Shostack + Friends Blog Archive


Pie charts are not always wrong

In a comment, Wade says “I’ll be the contrarian here and take the position that using pie charts is not always bad.” And he’s right. Pie charts are not always bad. There are times when they’re ok. As Wade says “If you have 3-4 datapoints, a pie can effectively convey what one is intending to present.” Which is true. But in every case I’ve seen, those situations are as well served with a small bar graph.

What’s the least contrived situation in which a pie chart is better than a bar graph or table? (Pac man and pies are two obvious examples.)

5 comments on "Pie charts are not always wrong"

  • chris meidinger says:

    when talking to upper management. bar graphs are too “complicated” and it takes too much time to read the tiny-little numbers in a table and actually make sense of them.

    upper management understands eating pie: they know how large each piece of the pie is, what a fair distribution of said pie would be, and they know they want the biggest piece.

  • DanT says:

    I use pie charts, but very rarely. As you say, bar charts are usually better.

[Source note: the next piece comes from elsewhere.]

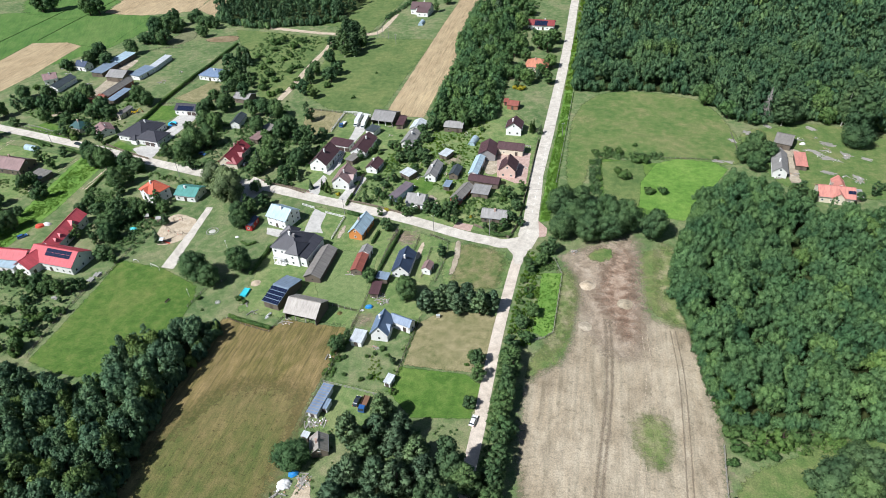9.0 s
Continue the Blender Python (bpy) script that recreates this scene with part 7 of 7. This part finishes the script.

    A pie chart is better when you need to represent parts of a whole and one value is much larger than the others. A real example (from memory so values are slightly off): the cumulative disk footprint of 5 types of files in a directory with relative sized of 71% (PPT), 13% (PDF), 8% (DOC), 6% (XLS), and 2% (other). A bar chart does not convey the same visceral experience of “Don’t even bother looking for solutions unless you deal with PPT files.” This specific chart was needed to dispel any myths that many of the files could be easily deleted – because nobody was going to go through all those PPT files.

  • gunnar says:

    There’s another use of pie charts, it can be wielded a bludgeon, as shown here

    to hammer home the difference between $65B stolen by Madoff and the $2M raised by the auction

  • Wordman says:

    While bar charts can convey relative values, there is nothing intrinsic in their visual design that conveys the notion that the sum of the bars makes up a whole, nor any demand on them that they do so. Only labeling provides that information in a bar graph. Compare, for example two bar graphis, one where there is a bar whose length demonstrates how much of the world’s population lives on a particular continent at this moment, and another which shows the population on one of those continents each year. In the first, the bars are parts of a whole. In the second, they are not.

    This is neither good nor bad. The only point I’m making is that pie graphs actually do actually have visual properties that other graphs don’t. I think Adam’s point is that, most of the time, those visual properties aren’t really the point of the graph (instead, “show the relative sizes of these things” is).

  • IMHO … the only use for a pie chart is to show comparison of the various parts of something relative to the sum of those parts. If it isn’t something that makes sense to do a percentage calculation on then a pie chart doesn’t fit!

    A good example … we’ve done a security assessment to determine our maturity level relative to the ISO 27002 standard. Of course a lot of the objectives/questions are about technology … mostly because it is the most complex part, not because it is more important. The rest of the objectives are around process, facilities, services, environmental, etc. To let management know how this all fit together I used a pie chart to show that about 57% of the questions were technology related. Something that you can see better in an “analog” pie chart then in a “digital” number like 57%.

    And if you use two pie charts side-by-side to show relative comparisons of two wholes then you have to be very careful to adjust the area of the pie charts based on the ratio of the two wholes … and not, as I’ve seen many people do, just increase the diameter … that way B being twice as big as A would have and area (and a perception) of four times the size!!